MODEL_NAME="CompVis/stable-diffusion-v1-4"
dataset_name="lambdalabs/pokemon-blip-captions"

!python train_text_to_image_flax.py \
  --pretrained_model_name_or_path=$MODEL_NAME \
  --dataset_name=$dataset_name \
  --resolution=512 --center_crop --random_flip \
  --train_batch_size=1 \
  --max_train_steps=15000 \
  --learning_rate=1e-05 \
  --max_grad_norm=1 \
  --output_dir="sd-pokemon-model" 

Logs

No response

System Info

- `diffusers` version: 0.14.0.dev0
- Platform: Linux-5.10.147+-x86_64-with-glibc2.29
- Python version: 3.8.10
- PyTorch version (GPU?): 1.13.1+cu116 (False)
- Huggingface_hub version: 0.12.1
- Transformers version: 4.26.1
- Accelerate version: 0.16.0
- xFormers version: not installed
- Using GPU in script?: <fill in>
- Using distributed or parallel set-up in script?: <fill in>

Accelerate ENV image

TPU version

image

patrickvonplaten commented 1 year ago

Gently pinging @pcuenca - in case you have 5min could you take a look here?

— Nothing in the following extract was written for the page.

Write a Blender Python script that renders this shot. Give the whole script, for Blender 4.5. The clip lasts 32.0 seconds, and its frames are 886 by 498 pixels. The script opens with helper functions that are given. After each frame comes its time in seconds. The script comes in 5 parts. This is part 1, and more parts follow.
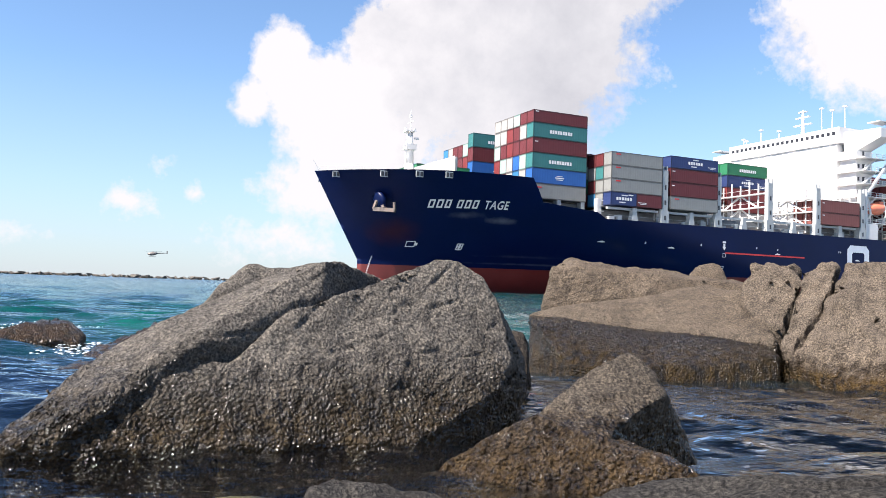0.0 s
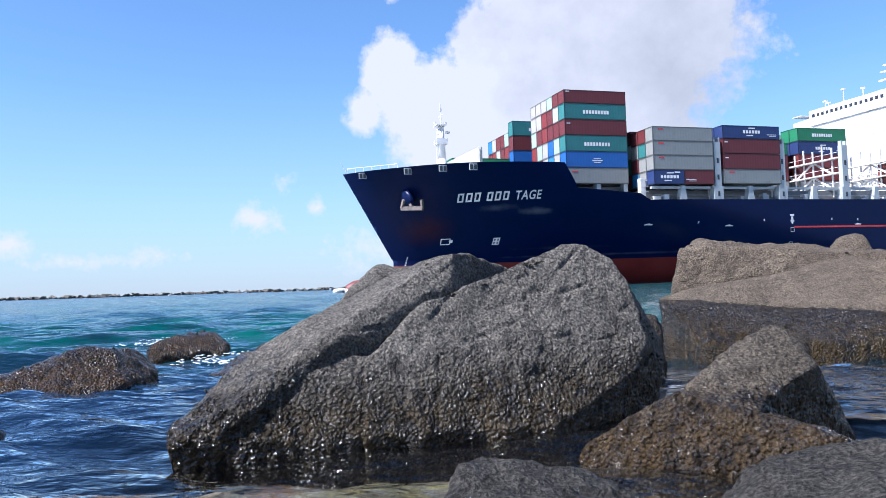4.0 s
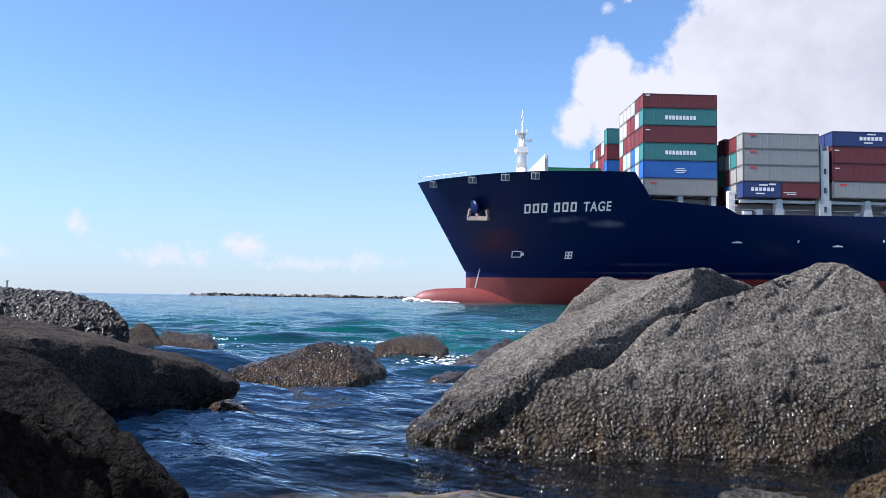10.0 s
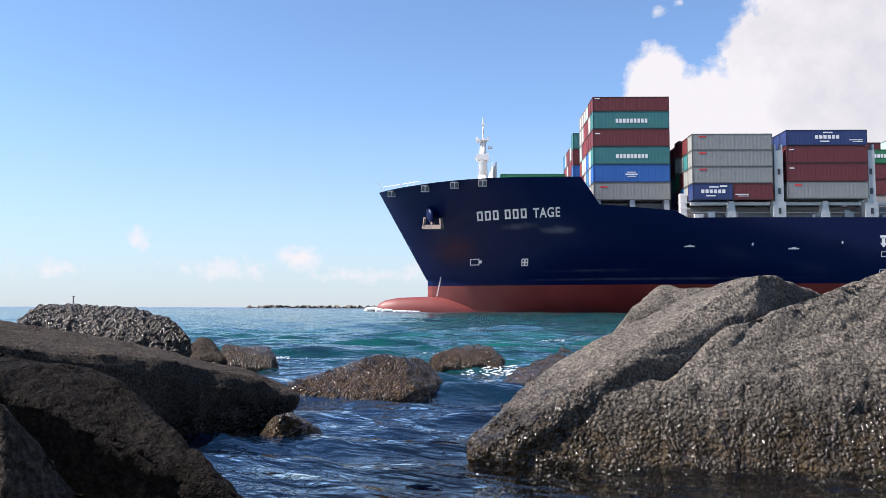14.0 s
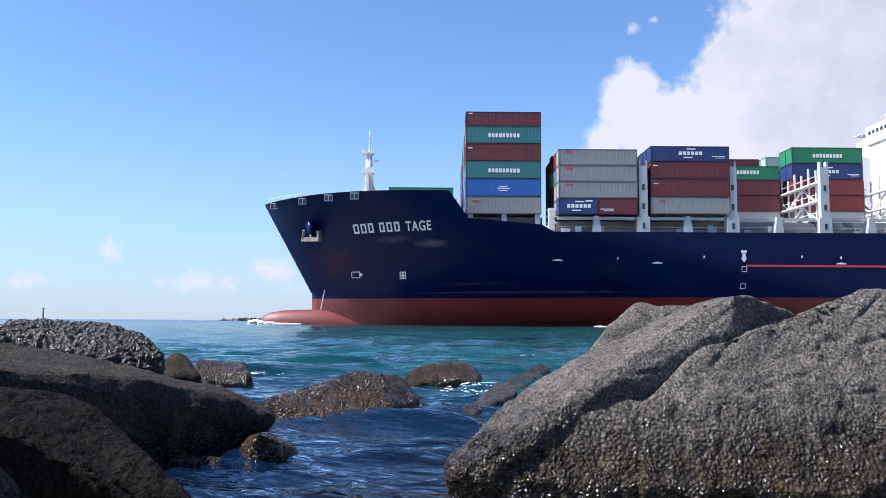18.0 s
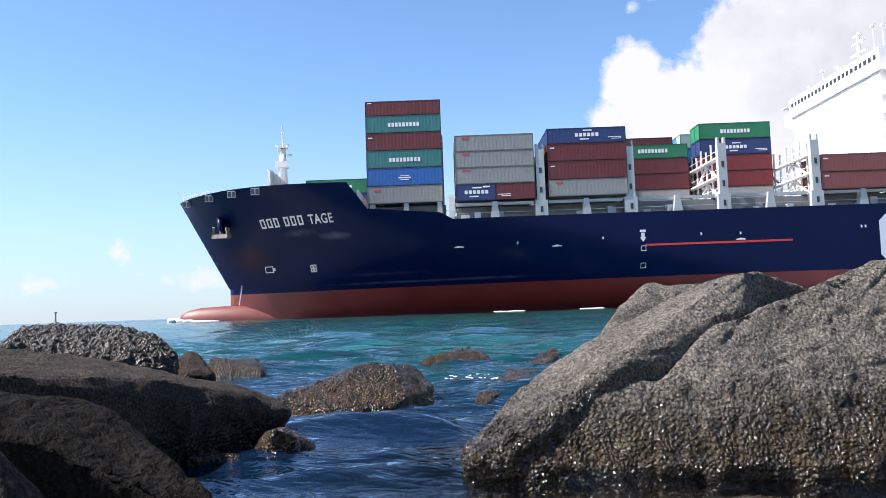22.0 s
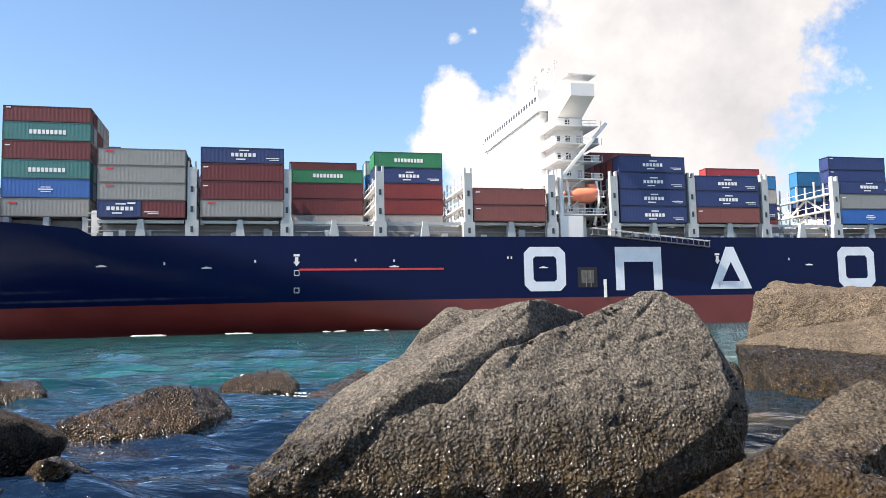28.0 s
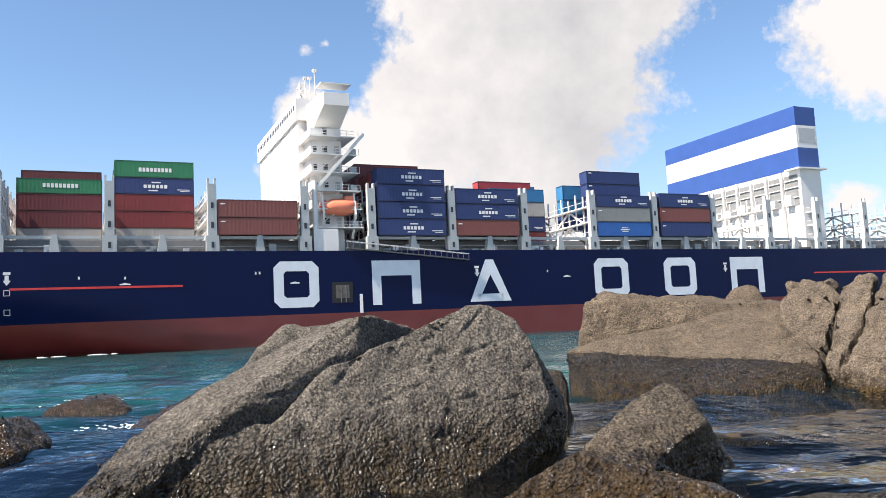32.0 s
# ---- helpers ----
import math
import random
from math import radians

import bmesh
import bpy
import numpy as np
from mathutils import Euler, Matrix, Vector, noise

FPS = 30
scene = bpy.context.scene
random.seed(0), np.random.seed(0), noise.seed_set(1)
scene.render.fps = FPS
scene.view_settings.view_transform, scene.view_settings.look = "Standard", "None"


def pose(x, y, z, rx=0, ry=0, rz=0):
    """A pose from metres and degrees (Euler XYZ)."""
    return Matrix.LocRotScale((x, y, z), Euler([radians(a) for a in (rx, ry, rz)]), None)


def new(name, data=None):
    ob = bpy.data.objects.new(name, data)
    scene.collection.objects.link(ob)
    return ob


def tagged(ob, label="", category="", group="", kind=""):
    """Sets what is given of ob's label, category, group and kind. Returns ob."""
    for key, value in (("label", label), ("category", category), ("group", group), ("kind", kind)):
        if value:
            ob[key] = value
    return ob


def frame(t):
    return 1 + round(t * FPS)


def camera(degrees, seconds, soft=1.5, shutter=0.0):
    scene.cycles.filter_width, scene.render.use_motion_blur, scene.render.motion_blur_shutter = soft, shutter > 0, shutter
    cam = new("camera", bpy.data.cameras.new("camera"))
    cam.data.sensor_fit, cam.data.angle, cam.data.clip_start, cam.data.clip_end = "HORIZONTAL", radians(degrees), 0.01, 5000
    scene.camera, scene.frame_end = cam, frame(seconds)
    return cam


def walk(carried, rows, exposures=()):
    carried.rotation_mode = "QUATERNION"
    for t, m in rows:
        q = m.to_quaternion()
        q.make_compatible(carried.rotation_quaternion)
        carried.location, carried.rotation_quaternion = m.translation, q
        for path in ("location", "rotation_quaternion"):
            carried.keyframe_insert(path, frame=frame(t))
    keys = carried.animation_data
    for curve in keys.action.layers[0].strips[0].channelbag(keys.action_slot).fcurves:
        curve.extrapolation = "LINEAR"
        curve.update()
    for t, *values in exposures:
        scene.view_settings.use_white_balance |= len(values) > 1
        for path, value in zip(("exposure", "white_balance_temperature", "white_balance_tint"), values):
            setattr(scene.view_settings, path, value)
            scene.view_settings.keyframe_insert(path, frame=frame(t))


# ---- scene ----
cam = camera(58.2, 32.0, soft=0.55)
PATH = [
    (0.0, 0.159, 0.036, 0.821, -0.10, 2.71, -1.86),
    (0.5, 0.186, 0.067, 0.791, 1.21, 2.20, 1.95),
    (1.0, 0.182, 0.064, 0.764, 1.24, 1.43, 1.24),
    (1.5, 0.165, 0.071, 0.761, 3.14, 1.85, 1.39),
    (2.0, 0.167, 0.051, 0.759, 4.38, 2.26, -0.32),
    (2.5, 0.141, 0.020, 0.756, 7.49, 2.40, -0.39),
    (4.5, 0.118, 0.007, 0.759, 8.68, 2.66, 2.11),
    (5.0, 0.103, 0.047, 0.762, 9.64, 2.81, 1.92),
    (5.5, 0.070, 0.021, 0.770, 12.09, 3.13, 0.84),
    (6.0, 0.019, 0.036, 0.755, 15.26, 2.15, 0.54),
    (6.5, -0.025, 0.042, 0.751, 19.22, 2.42, 1.04),
    (7.0, -0.027, 0.043, 0.750, 20.05, 2.95, -0.10),
    (7.5, -0.030, 0.038, 0.747, 20.37, 3.14, -0.73),
    (8.0, -0.032, 0.022, 0.743, 21.37, 2.87, -0.85),
    (8.5, -0.037, -0.007, 0.747, 21.15, 3.37, -0.34),
    (9.0, -0.040, -0.002, 0.751, 22.59, 3.38, 0.76),
    (9.5, -0.025, 0.021, 0.752, 22.57, 3.00, 1.25),
    (10.0, -0.039, -0.001, 0.751, 23.29, 3.56, -0.94),
    (10.5, -0.046, -0.003, 0.747, 23.19, 3.82, -1.11),
    (11.0, -0.051, -0.004, 0.751, 22.49, 3.15, -1.73),
    (11.5, -0.054, 0.011, 0.740, 25.78, 2.88, -0.40),
    (12.0, -0.059, -0.007, 0.741, 26.52, 3.20, -0.64),
    (12.5, -0.045, -0.029, 0.761, 23.68, 4.51, -1.52),
    (13.0, -0.032, -0.028, 0.757, 23.64, 4.29, -1.24),
    (13.5, -0.045, -0.015, 0.760, 25.27, 4.06, -0.29),
    (14.0, -0.062, -0.000, 0.764, 27.13, 4.22, -0.18),
    (14.5, -0.073, 0.004, 0.774, 27.43, 4.97, 0.03),
    (16.5, -0.079, -0.003, 0.803, 26.79, 5.52, 0.36),
    (17.0, -0.086, -0.005, 0.804, 26.13, 5.44, 0.07),
    (17.5, -0.067, -0.012, 0.800, 25.61, 5.86, 0.04),
    (18.0, -0.076, -0.005, 0.796, 25.39, 5.17, -0.34),
    (18.5, -0.077, -0.015, 0.810, 25.15, 6.85, -0.70),
    (19.0, -0.053, -0.026, 0.807, 23.90, 6.68, 0.50),
    (19.5, -0.045, -0.021, 0.806, 22.15, 6.12, 0.07),
    (20.0, -0.053, -0.017, 0.802, 23.17, 6.18, 0.34),
    (20.5, -0.043, -0.017, 0.809, 23.09, 6.51, 0.73),
    (21.0, -0.061, -0.013, 0.809, 24.40, 6.55, -0.21),
    (21.5, -0.071, -0.008, 0.804, 24.77, 5.62, -0.18),
    (22.0, -0.077, -0.008, 0.802, 26.12, 4.32, 2.01),
    (22.5, -0.072, 0.005, 0.801, 26.07, 3.51, 1.00),
    (23.0, -0.073, 0.000, 0.799, 25.26, 4.00, 1.00),
    (23.5, -0.055, 0.001, 0.802, 23.37, 4.44, 0.65),
    (24.0, -0.043, -0.026, 0.806, 21.67, 4.59, 0.98),
    (24.5, -0.043, -0.023, 0.803, 21.79, 4.57, -0.07),
    (25.0, -0.019, -0.028, 0.807, 18.95, 4.74, 0.32),
    (25.5, -0.007, -0.002, 0.808, 17.21, 4.53, 0.97),
    (26.0, 0.007, -0.011, 0.810, 15.55, 5.09, 0.71),
    (26.5, 0.008, -0.016, 0.811, 15.45, 5.17, 0.54),
    (28.5, 0.046, -0.005, 0.815, 12.46, 5.41, 1.56),
    (29.0, 0.053, -0.010, 0.814, 12.37, 5.33, 1.81),
    (29.5, 0.071, -0.010, 0.818, 10.89, 5.34, 1.89),
    (30.0, 0.075, -0.002, 0.820, 9.62, 5.60, 1.62),
    (30.5, 0.099, -0.005, 0.820, 7.64, 5.61, 2.09),
    (31.0, 0.113, -0.003, 0.818, 6.19, 5.93, 1.80),
    (31.5, 0.150, -0.024, 0.821, 4.34, 5.74, 2.48),
    (32.0, 0.190, -0.041, 0.826, 2.60, 5.98, 2.84),
]
EXPOSURES = [(0.0, 1.56, 6500, 16), (1.0, 1.43, 5900, 16), (2.0, 1.43, 5700, 16), (5.0, 1.41, 5500, 16), (9.0, 1.41, 5700, 17), (13.0, 1.45, 6400, 18), (15.0, 1.43, 6400, 18), (19.0, 1.36, 5700, 16), (21.0, 1.48, 5900, 15), (23.0, 1.63, 6555, 15), (26.0, 1.72, 6885, 15), (30.0, 1.7, 6995, 14), (32.0, 1.54, 6830, 14)]
walk(cam, [(t, pose(x, y, z, 90 + pitch, roll, yaw)) for t, x, y, z, yaw, pitch, roll in PATH], EXPOSURES)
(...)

pcuenca commented 1 year ago

Hi @treksis, the problem is that the Flax weights are currently stored in a different branch of the repo, called flax. For this to work, we need to:

!python train_text_to_image_flax.py \
  --pretrained_model_name_or_path=$MODEL_NAME \
  --revision=flax \
  --dataset_name=$dataset_name \
  --resolution=512 --center_crop --random_flip \
  --train_batch_size=1 \
  --max_train_steps=15000 \
  --learning_rate=1e-05 \
  --max_grad_norm=1 \
  --output_dir="sd-pokemon-model"

Note, however, that the preferred way to store different model weights going forward will be through the use of variants (see #2305 for details), so those weights will be unified in the main branch in the future.